“The case arose out of a new admissions program for Thomas Jefferson High School for Science and Technology”
‘Equity’ is all the rage in education, but it might not be in the future. A legal case points the way.
Louis K. Bonham writes at Minding the Campus:
Coalition for TJ v. Fairfax County School Board: The Shape of Things to Come?
In the last few years, academia has utterly embraced the concept of “equity” as articulated by Ibram X. Kendi; i.e., that if a particular identity group is statistically under- or over-represented in anything, the reason for the imbalance is indisputably systemic discrimination, and thus positive discrimination to correct the imbalance is not only proper but mandatory. Indeed, many universities now require students and faculty to undergo indoctrination in this fallacious tripe and to pledge allegiance to it as a condition of admission/employment. Questioning the wisdom, effectiveness, or legality of “equity” usually results in the cancel culture mobs coming after you, as my friends Dorian Abbot and Gordon Klein can attest.
As a lawyer and longtime student of constitutional law, one of the most disturbing things about academia’s adoption of the Kendian “equity” concept as official policy is that it is so clearly illegal…
Nevertheless, just as fundamental economic realities exist regardless of contrary wishful thinking, those who have adopted the Kendian concept of “equity” as official policy are learning that the law is not so easily ignored. An excellent example of this occurred last week in the case of Coalition for TJ v. Fairfax County School Board, where a federal court entered a summary judgment declaring such a Kendian program flatly illegal.

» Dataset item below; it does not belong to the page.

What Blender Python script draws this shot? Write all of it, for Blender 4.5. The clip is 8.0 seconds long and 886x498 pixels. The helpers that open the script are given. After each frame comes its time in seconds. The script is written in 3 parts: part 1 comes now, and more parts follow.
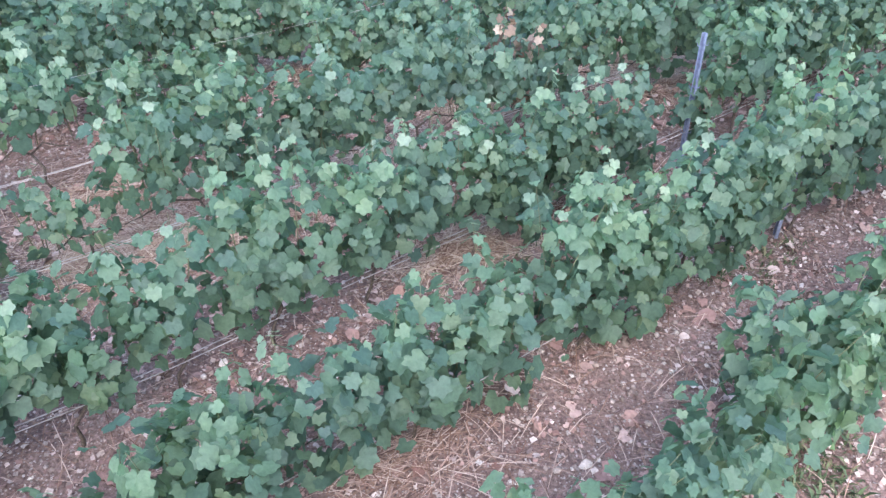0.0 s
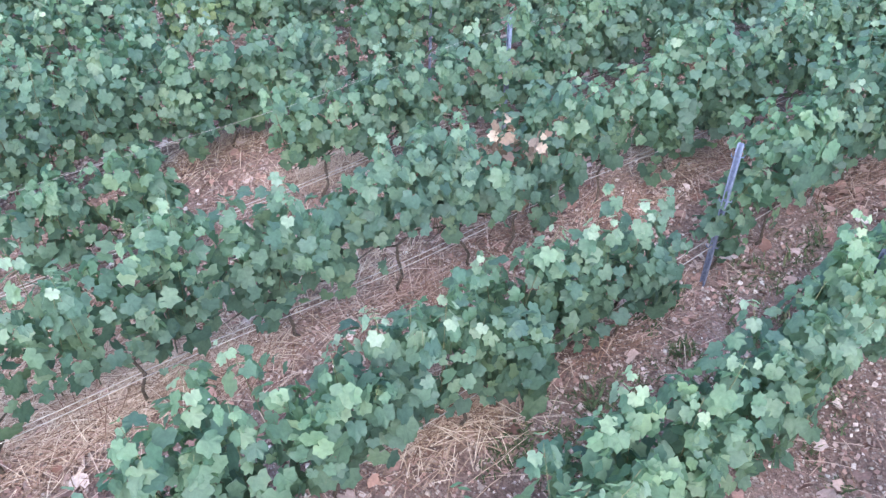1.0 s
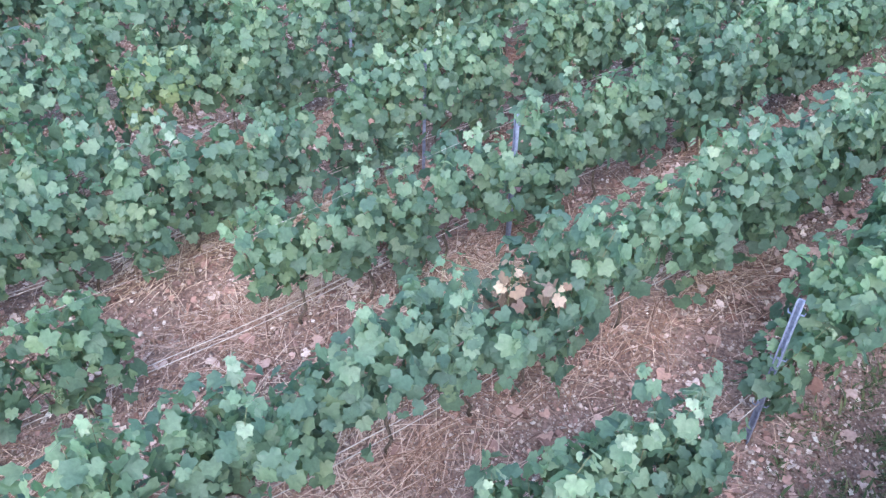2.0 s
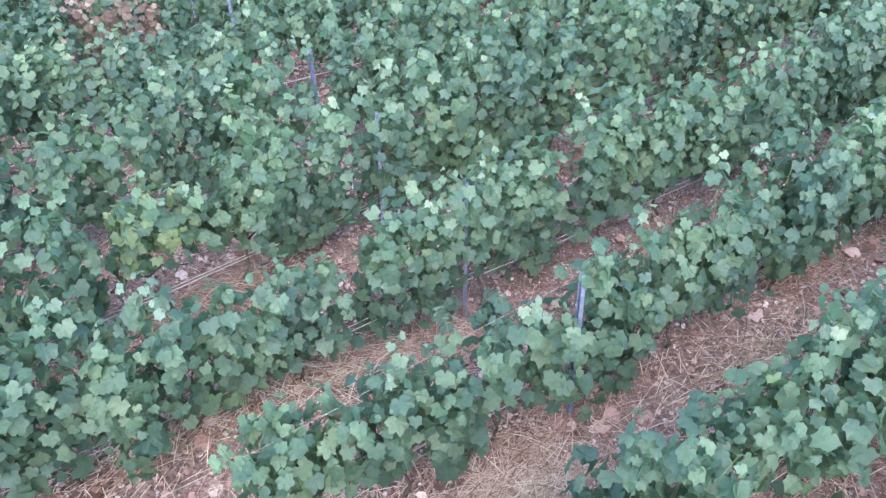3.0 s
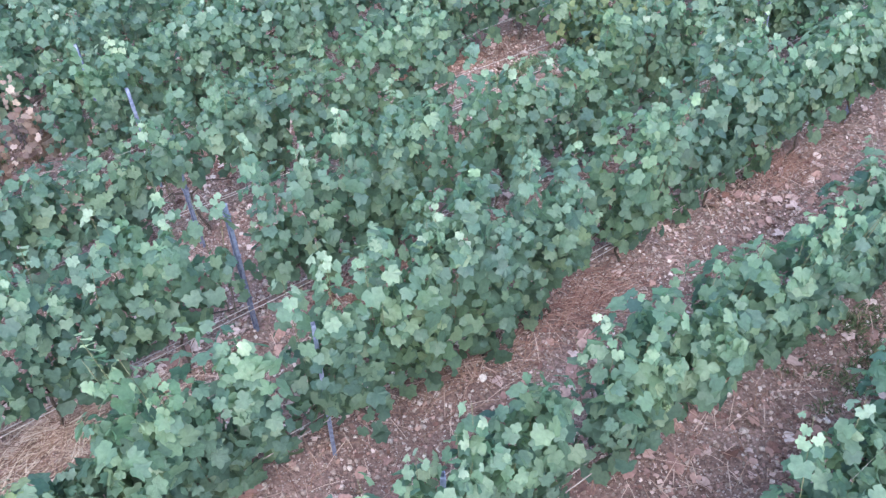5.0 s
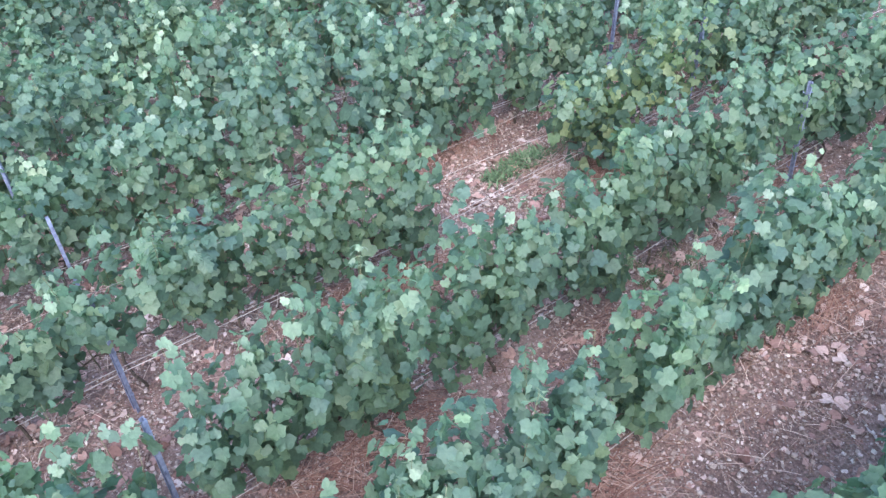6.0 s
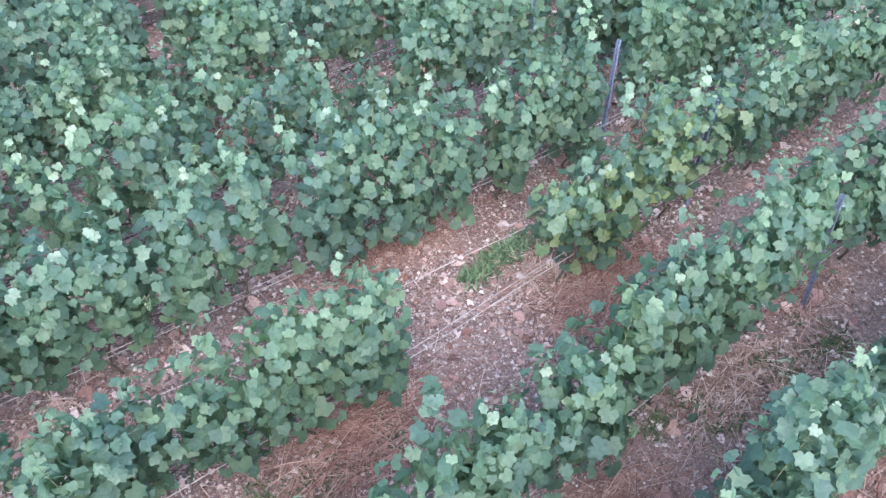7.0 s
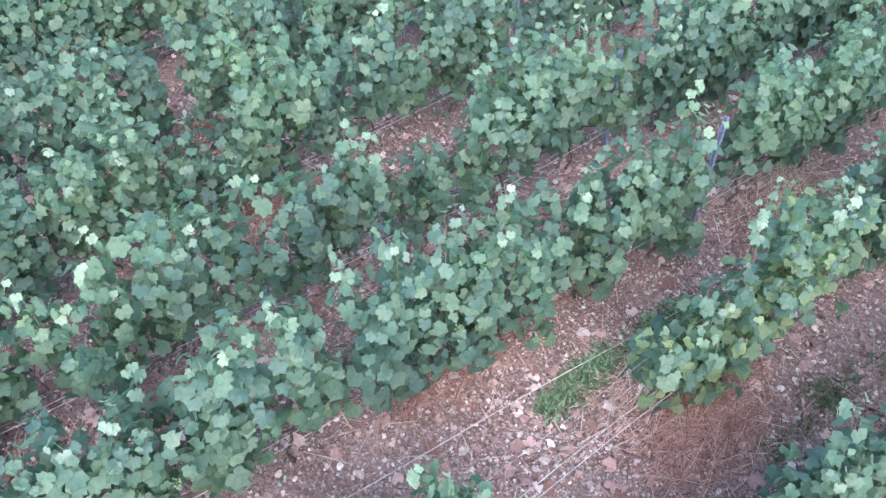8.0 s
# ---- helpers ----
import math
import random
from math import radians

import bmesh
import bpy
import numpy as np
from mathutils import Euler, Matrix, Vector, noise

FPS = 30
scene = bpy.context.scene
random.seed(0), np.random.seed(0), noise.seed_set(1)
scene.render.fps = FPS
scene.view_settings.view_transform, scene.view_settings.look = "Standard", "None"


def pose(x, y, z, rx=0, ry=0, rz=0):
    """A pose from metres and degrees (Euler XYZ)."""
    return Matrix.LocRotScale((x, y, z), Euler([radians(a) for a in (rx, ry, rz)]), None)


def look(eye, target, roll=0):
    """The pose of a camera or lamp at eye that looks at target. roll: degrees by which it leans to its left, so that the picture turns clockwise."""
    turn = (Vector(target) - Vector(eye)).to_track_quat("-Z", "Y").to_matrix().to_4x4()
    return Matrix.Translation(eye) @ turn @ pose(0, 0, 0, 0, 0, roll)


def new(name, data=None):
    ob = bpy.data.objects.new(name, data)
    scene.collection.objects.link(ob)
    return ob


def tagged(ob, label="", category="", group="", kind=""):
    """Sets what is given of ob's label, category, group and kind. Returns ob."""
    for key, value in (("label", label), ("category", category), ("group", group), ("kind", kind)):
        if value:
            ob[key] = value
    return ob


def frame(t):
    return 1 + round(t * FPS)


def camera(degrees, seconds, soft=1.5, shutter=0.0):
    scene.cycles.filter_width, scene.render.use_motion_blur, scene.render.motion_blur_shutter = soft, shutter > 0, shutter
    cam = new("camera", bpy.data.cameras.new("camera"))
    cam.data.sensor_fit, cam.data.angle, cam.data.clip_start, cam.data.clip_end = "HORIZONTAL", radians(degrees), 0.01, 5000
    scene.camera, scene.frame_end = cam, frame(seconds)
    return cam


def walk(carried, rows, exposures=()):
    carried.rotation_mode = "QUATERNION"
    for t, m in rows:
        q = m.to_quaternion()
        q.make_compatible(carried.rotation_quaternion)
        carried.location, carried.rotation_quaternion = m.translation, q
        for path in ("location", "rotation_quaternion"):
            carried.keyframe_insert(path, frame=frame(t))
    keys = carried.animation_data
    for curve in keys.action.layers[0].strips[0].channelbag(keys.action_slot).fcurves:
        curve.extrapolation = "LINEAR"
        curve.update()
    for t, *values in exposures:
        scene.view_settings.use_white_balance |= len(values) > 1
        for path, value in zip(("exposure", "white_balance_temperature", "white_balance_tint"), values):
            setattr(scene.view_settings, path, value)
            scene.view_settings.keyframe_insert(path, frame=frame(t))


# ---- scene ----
cam = camera(60.2, 8.0, 1.42)
PATH = [
    (0, (0.428, 0.397, 3.011), (0.345, 1.97, 1.779), -0.1),
    (0.5, (0.432, 1.061, 3.208), (0.347, 2.595, 1.928), -0.3),
    (0.6, (0.436, 1.186, 3.239), (0.35, 2.713, 1.951), -0.5),
    (1, (0.402, 1.748, 3.383), (0.344, 3.241, 2.054), 0.3),
    (1.5, (0.381, 2.317, 3.474), (0.355, 3.801, 2.133), 1.3),
    (1.7, (0.365, 2.545, 3.513), (0.341, 4.025, 2.169), 1.3),
    (2.8, (0.261, 3.728, 3.494), (0.125, 5.268, 2.225), -2.5),
    (3, (0.22, 3.966, 3.49), (0.092, 5.527, 2.246), -2.0),
    (3.5, (0.167, 4.498, 3.511), (0.049, 6.074, 2.286), -1.4),
    (4, (0.132, 4.959, 3.561), (0.013, 6.477, 2.264), -1.7),
    (4.5, (0.128, 5.461, 3.697), (0.025, 6.958, 2.374), -3.2),
    (4.7, (0.185, 5.682, 3.714), (0.106, 7.173, 2.383), -3.4),
    (5.8, (0.169, 7.115, 3.829), (0.122, 8.62, 2.513), -2.0),
    (6, (0.221, 7.421, 3.873), (0.181, 8.915, 2.545), -2.0),
    (6.5, (0.299, 8.143, 4.04), (0.298, 9.59, 2.66), -1.6),
    (7, (0.257, 8.873, 4.198), (0.279, 10.27, 2.767), -0.0),
    (7.5, (0.029, 9.573, 4.25), (0.022, 10.922, 2.773), -0.2),
    (8, (-0.136, 10.307, 4.338), (-0.143, 11.601, 2.813), -0.2),
]
# the camera's own exposure drifts a little on the way
STOPS = [(0, 2.59), (0.5, 2.64), (1, 2.72), (1.5, 2.75), (3, 2.72), (4.5, 2.70), (6, 2.74), (8, 2.78)]
walk(cam, [(t, look(eye, target, roll)) for t, eye, target, roll in PATH], STOPS)

# ---- sky: even overcast evening light ----
world = bpy.data.worlds.new("overcast_sky")
scene.world = world
world.use_nodes = True
wn = world.node_tree
sky = wn.nodes.new("ShaderNodeTexSky")
sky.sky_type, sky.sun_disc = "NISHITA", False
sky.sun_elevation, sky.sun_rotation = radians(42), radians(175)
sky.air_density, sky.dust_density, sky.ozone_density = 1.0, 1.5, 2.0
wn.links.new(sky.outputs[0], wn.nodes["Background"].inputs[0])
wn.nodes["Background"].inputs[1].default_value = 0.15
sun_data = bpy.data.lights.new("sun", "SUN")
sun_data.energy, sun_data.angle, sun_data.color = 0.85, radians(80), (1.0, 0.94, 0.935)
sun = new("sun", sun_data)
sun.matrix_world = look((0.7, -8, 7.2), (0, 0, 0))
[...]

The case arose out of a new admissions program for Thomas Jefferson High School for Science and Technology (“TJ”), a highly regarded public high school in affluent Northern Virginia, a suburb of Washington, D.C.. Historically, admission to TJ has been extremely competitive, with applicants having to satisfy certain minimum requirements (such as a minimum core GPA of 3.0 and scores above certain thresholds on three standardized tests) to be eligible to apply for admission. As with many other STEM-focused programs, this merit-based admission process resulted in large numbers of Asian-American students at TJ: the 2020-21 class was 71.79% Asian-American, 18.34% white, 3.05% Hispanic, and 1.77% Black, whereas the overall student population of the area was 36.8% white, 27.1% Hispanic, 19.8% Asian-American, and 10% Black.